#### [GIVEN RECORDS]
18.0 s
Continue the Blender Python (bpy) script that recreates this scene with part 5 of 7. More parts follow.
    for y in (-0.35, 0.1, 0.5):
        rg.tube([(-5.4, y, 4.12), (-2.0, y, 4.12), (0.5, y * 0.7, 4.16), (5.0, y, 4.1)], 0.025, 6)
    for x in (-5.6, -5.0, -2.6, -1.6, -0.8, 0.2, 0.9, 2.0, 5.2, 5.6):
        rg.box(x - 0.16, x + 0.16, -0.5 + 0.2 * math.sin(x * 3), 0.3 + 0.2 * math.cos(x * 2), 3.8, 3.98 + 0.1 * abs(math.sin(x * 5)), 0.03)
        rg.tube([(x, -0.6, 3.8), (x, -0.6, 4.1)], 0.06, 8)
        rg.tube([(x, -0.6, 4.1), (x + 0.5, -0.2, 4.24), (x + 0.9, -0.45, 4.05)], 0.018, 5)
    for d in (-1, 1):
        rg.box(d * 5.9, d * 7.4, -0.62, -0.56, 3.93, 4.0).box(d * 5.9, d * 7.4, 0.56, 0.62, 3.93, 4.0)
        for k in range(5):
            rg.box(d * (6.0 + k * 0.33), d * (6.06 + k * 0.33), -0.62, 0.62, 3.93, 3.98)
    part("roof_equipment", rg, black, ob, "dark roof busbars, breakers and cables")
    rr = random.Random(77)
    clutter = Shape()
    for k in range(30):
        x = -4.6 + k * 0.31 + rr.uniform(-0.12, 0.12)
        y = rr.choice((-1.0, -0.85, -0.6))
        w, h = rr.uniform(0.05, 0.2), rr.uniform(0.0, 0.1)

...

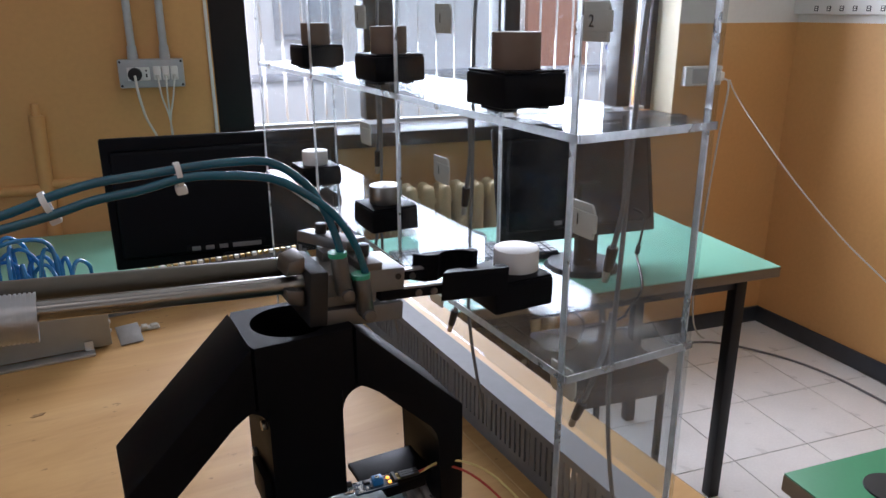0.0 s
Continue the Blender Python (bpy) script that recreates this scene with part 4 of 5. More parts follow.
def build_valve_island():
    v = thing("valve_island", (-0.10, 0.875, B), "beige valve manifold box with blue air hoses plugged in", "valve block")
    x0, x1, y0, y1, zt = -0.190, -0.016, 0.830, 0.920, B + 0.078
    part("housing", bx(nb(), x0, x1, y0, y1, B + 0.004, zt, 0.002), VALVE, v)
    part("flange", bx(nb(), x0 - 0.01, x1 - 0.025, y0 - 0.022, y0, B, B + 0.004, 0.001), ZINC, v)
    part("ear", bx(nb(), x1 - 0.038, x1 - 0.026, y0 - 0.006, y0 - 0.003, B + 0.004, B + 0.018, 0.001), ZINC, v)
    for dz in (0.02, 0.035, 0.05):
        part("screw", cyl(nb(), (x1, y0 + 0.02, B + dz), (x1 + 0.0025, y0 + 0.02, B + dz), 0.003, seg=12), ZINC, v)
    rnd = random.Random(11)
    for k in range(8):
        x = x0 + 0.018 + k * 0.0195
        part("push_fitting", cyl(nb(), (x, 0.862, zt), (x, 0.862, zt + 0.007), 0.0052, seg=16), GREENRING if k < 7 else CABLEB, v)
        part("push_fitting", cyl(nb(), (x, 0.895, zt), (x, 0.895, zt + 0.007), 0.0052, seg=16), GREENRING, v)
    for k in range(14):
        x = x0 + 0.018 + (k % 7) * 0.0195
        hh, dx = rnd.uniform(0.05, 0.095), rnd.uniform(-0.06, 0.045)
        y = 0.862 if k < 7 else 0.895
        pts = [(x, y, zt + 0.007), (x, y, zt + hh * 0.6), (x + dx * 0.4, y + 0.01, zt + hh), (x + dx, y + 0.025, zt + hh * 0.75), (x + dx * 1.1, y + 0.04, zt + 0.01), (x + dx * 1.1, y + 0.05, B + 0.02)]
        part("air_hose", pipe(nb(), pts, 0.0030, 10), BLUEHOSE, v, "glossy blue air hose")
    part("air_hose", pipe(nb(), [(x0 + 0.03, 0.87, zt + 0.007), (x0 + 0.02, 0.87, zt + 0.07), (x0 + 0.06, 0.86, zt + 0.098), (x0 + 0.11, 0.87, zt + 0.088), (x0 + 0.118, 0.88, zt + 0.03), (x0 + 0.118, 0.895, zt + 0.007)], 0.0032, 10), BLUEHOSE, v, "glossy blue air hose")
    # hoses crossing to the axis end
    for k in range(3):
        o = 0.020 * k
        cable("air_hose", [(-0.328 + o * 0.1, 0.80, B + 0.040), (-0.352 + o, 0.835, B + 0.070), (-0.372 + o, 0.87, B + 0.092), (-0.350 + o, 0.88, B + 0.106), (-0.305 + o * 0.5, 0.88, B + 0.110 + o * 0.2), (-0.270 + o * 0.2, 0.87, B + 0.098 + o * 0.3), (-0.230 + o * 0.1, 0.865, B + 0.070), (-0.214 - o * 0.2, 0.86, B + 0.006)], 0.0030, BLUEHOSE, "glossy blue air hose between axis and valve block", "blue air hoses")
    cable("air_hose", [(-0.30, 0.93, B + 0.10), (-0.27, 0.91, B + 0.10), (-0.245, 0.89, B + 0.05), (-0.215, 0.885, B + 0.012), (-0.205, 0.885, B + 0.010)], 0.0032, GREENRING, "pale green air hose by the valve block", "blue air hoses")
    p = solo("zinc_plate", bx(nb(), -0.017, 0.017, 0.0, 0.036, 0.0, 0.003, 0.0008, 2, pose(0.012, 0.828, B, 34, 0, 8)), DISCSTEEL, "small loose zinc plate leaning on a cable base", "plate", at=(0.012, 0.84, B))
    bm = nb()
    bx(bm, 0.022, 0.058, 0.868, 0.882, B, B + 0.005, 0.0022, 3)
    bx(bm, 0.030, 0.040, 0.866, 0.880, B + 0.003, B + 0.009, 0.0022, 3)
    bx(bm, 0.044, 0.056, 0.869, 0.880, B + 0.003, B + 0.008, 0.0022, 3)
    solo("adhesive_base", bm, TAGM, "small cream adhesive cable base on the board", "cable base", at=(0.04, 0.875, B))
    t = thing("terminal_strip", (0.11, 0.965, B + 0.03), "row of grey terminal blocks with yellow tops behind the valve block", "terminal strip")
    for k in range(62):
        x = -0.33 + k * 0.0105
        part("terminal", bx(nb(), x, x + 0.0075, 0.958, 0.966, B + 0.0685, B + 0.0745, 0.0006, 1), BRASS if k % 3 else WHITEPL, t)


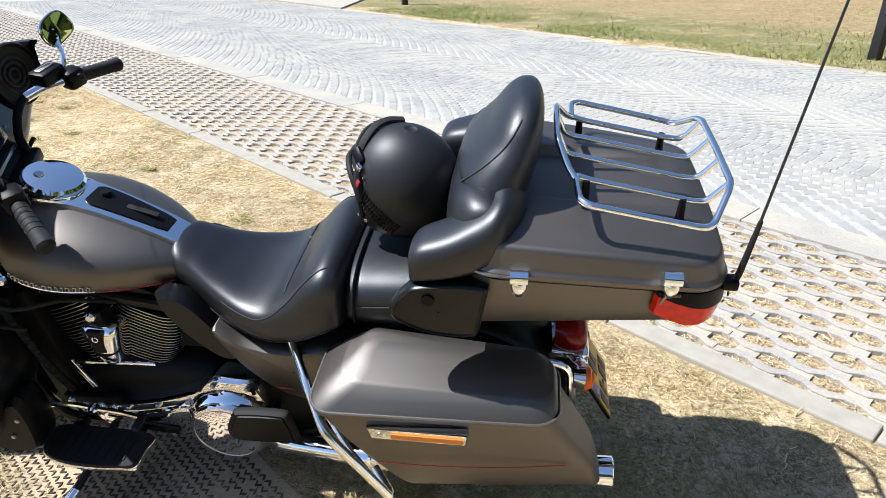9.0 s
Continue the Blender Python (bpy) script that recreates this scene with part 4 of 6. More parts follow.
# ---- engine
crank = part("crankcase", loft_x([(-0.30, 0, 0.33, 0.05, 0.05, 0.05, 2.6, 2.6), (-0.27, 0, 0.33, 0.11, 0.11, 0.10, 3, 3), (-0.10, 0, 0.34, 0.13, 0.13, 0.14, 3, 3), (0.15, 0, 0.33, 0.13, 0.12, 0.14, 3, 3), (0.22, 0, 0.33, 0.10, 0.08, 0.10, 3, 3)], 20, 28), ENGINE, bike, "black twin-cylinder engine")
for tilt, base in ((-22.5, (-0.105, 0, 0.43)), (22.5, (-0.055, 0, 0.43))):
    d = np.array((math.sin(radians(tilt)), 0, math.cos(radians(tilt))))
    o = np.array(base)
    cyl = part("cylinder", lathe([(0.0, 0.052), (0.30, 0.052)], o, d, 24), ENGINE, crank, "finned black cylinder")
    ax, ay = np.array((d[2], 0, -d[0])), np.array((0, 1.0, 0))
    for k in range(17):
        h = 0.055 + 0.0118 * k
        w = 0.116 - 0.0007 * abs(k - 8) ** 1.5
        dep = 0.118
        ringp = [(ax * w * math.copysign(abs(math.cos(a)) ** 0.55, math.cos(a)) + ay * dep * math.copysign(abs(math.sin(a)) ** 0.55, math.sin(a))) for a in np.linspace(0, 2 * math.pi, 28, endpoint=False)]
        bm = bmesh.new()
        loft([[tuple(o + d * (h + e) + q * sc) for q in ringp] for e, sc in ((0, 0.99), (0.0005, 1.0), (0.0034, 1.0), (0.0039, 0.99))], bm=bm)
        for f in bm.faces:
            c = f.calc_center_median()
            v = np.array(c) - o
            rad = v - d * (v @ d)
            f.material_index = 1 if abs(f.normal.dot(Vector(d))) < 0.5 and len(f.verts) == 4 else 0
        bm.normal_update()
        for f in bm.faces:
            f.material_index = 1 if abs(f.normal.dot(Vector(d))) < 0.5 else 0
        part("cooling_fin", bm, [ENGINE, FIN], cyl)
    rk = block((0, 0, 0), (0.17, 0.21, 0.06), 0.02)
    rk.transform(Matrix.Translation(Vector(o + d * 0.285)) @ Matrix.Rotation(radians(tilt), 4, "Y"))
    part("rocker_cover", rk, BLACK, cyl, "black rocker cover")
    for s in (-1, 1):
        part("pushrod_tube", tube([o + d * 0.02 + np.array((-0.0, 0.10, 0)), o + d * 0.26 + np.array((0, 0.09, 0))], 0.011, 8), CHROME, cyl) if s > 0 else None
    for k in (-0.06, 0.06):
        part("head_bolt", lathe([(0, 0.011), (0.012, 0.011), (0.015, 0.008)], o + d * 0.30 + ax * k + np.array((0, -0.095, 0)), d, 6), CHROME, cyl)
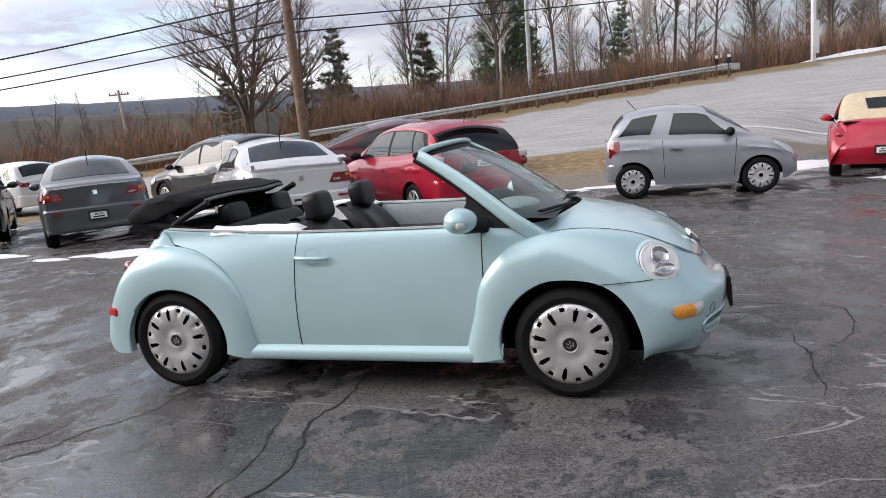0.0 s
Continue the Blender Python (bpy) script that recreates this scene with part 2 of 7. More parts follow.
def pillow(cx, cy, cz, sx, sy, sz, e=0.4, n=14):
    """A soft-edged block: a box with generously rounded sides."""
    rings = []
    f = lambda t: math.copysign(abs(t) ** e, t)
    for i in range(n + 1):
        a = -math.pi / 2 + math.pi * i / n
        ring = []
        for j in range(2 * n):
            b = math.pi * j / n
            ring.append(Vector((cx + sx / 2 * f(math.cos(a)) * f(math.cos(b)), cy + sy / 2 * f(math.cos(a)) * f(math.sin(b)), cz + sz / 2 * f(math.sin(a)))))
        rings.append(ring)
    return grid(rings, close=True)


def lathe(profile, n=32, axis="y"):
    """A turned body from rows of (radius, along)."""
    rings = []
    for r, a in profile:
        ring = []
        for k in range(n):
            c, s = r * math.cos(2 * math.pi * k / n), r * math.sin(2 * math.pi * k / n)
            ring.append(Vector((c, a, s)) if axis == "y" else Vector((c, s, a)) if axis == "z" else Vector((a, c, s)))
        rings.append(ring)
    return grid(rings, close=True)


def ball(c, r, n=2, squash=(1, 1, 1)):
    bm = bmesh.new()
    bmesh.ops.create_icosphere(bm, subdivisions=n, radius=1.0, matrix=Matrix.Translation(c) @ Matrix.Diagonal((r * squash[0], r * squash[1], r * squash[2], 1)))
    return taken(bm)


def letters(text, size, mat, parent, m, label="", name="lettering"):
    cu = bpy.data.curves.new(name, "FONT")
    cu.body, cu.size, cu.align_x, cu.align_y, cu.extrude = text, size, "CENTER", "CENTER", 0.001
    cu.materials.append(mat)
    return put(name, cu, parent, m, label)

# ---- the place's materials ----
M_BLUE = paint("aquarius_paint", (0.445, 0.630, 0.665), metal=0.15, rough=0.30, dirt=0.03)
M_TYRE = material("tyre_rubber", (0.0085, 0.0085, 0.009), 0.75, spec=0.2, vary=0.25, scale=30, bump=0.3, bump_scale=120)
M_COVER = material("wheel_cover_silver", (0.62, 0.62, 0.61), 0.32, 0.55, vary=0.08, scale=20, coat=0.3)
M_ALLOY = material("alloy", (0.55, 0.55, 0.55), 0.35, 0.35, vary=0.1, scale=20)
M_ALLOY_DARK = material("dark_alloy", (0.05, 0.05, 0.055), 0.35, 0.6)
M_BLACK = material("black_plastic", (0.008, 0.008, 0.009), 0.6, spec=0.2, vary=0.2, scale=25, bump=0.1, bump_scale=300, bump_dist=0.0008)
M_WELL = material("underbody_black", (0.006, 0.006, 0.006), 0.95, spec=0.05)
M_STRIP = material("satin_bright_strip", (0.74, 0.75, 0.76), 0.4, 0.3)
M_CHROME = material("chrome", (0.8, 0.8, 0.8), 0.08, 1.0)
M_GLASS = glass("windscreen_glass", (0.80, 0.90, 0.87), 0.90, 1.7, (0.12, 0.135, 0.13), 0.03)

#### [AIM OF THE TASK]
Give the exact lines, and only those, from the line containing "2 of 7. More parts follow." through the line containing "return put(name, cu, parent, m, label)" in the entries above.

#### [FULL SOLUTION]
Continue the Blender Python (bpy) script that recreates this scene with part 2 of 7. More parts follow.
def pillow(cx, cy, cz, sx, sy, sz, e=0.4, n=14):
    """A soft-edged block: a box with generously rounded sides."""
    rings = []
    f = lambda t: math.copysign(abs(t) ** e, t)
    for i in range(n + 1):
        a = -math.pi / 2 + math.pi * i / n
        ring = []
        for j in range(2 * n):
            b = math.pi * j / n
            ring.append(Vector((cx + sx / 2 * f(math.cos(a)) * f(math.cos(b)), cy + sy / 2 * f(math.cos(a)) * f(math.sin(b)), cz + sz / 2 * f(math.sin(a)))))
        rings.append(ring)
    return grid(rings, close=True)


def lathe(profile, n=32, axis="y"):
    """A turned body from rows of (radius, along)."""
    rings = []
    for r, a in profile:
        ring = []
        for k in range(n):
            c, s = r * math.cos(2 * math.pi * k / n), r * math.sin(2 * math.pi * k / n)
            ring.append(Vector((c, a, s)) if axis == "y" else Vector((c, s, a)) if axis == "z" else Vector((a, c, s)))
        rings.append(ring)
    return grid(rings, close=True)


def ball(c, r, n=2, squash=(1, 1, 1)):
    bm = bmesh.new()
    bmesh.ops.create_icosphere(bm, subdivisions=n, radius=1.0, matrix=Matrix.Translation(c) @ Matrix.Diagonal((r * squash[0], r * squash[1], r * squash[2], 1)))
    return taken(bm)


def letters(text, size, mat, parent, m, label="", name="lettering"):
    cu = bpy.data.curves.new(name, "FONT")
    cu.body, cu.size, cu.align_x, cu.align_y, cu.extrude = text, size, "CENTER", "CENTER", 0.001
    cu.materials.append(mat)
    return put(name, cu, parent, m, label)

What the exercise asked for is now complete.